In 2001, a dedicated busway transit project was judged to be the most cost-effective way of relieving congestion on Interstate 84 between Hartford, West Hartford, Newington and New Britain. The 9.4 mi line was projected to cost $570 million, of which $400 million was funded by federal grants.

The project officially broke ground on May 22, 2012 and opened to the public on March 28, 2015.

Proof of payment is used for fare collection along the route. On June 23, 2015, CTDOT began issuing $75 tickets for riders found to have not paid their fare.

Preliminary work estimated a $10 million annual cost of running the various CTfastrak routes and new feeder services. In September 2015, CTtransit released that the yearly cost would be substantially higher at $17.5 million.
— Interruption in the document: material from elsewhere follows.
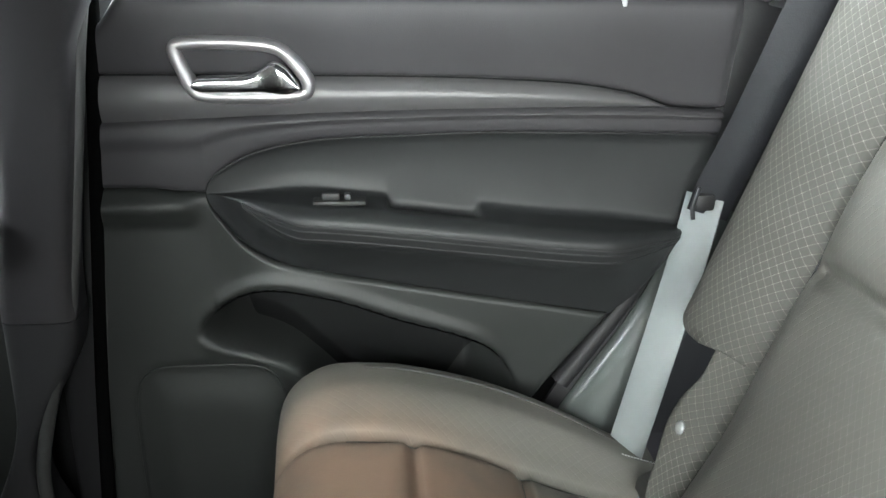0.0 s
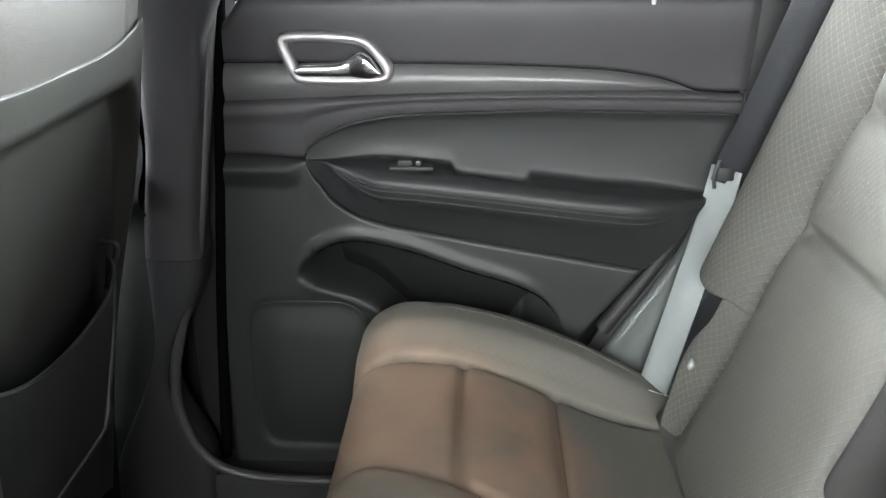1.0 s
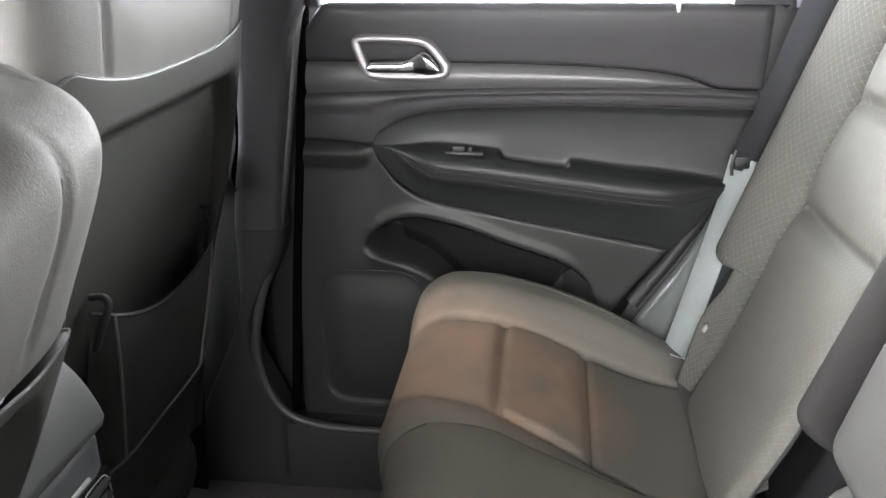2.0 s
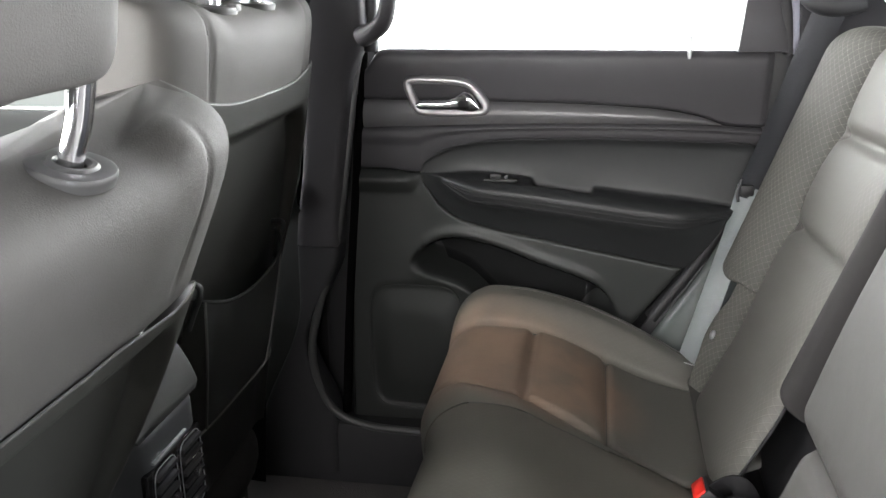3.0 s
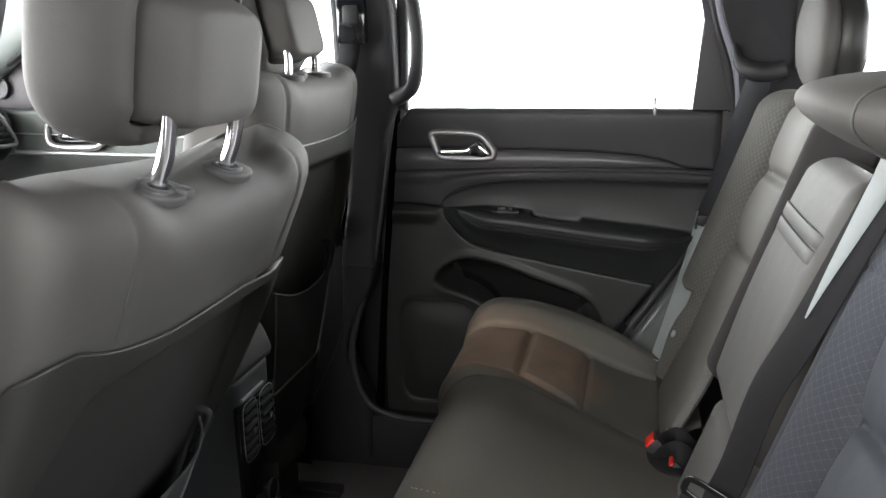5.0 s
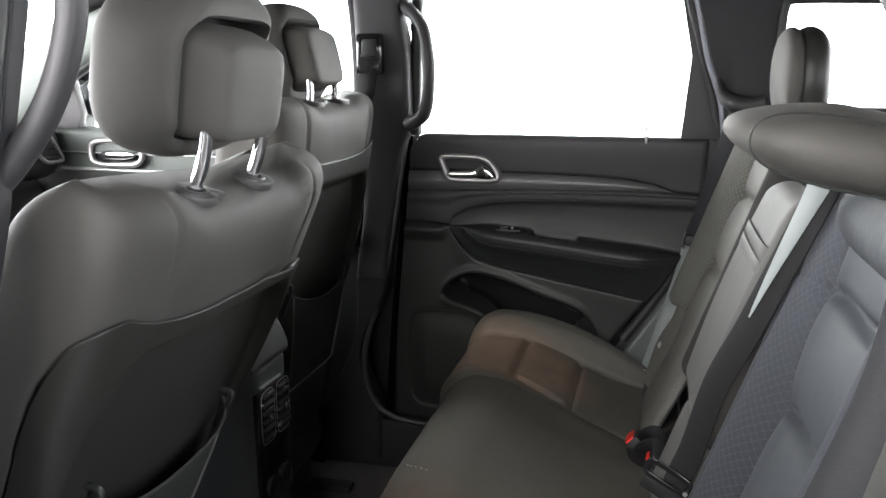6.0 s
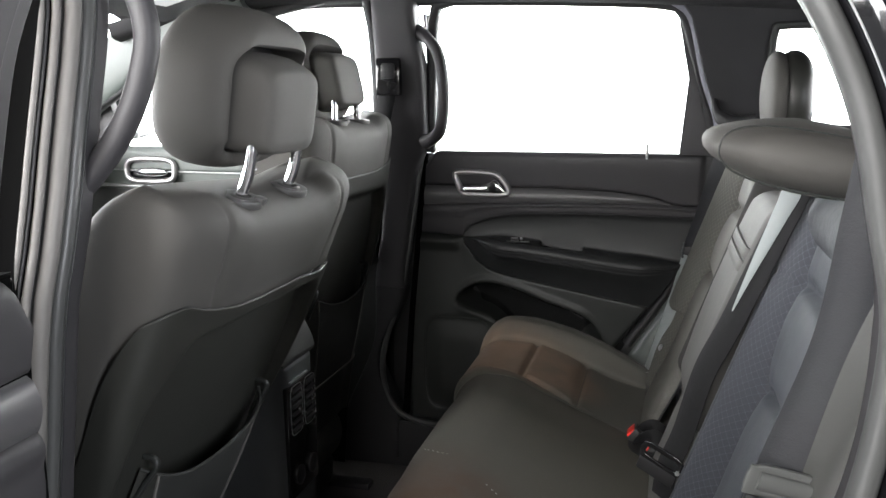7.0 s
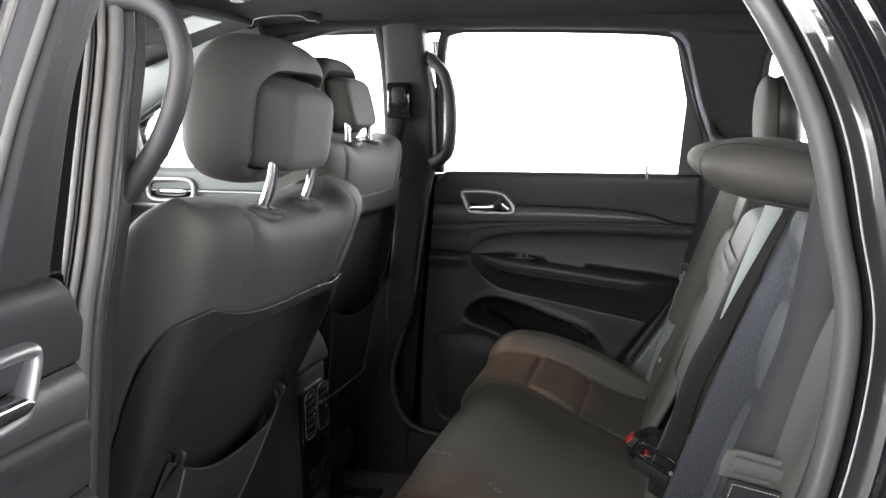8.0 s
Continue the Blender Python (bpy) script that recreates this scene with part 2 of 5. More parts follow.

In October 2019, the state applied for a federal grant to test autonomous buses on the CTfastrak busway beginning in 2020.
As of August 25, 2024, CTfastrak added Route 125 as a connection between Downtown Hartford, Newington, and the Berlin Turnpike.

===Hartford Line===
The Hartford Line commuter rail service between New Haven, Connecticut and Springfield, Massachusetts via Hartford commenced on June 16, 2018. It initially connects to CTfastrak at Union Station. Hartford Line stations adjacent to the CTfastrak stops at West Hartford (Flatbush Avenue) and Newington Junction are planned to open later.

The 2012 environmental assessment for the Hartford Line included preliminary plans for four infill stations including West Hartford and Newington Junction; although they were not yet funded, this would allow future planning and construction to be expedited. On January 12, 2015, the state announced that $5.75 million in funding would be made available for environmental mitigation and design at ten Hartford Line and New Haven Line stations, including design funding for Hartford Line platforms at West Hartford and Newington Junction.

===CTfastrak East===
Planning began in early 2016 for extending CTfastrak service to communities east of Hartford. The expansion would incorporate many of the BRT features of the existing system, including branded buses, large shelters, real-time information, and frequent all-day service. However, it would run on existing HOV lanes on I-84 and I-384 rather than a dedicated busway.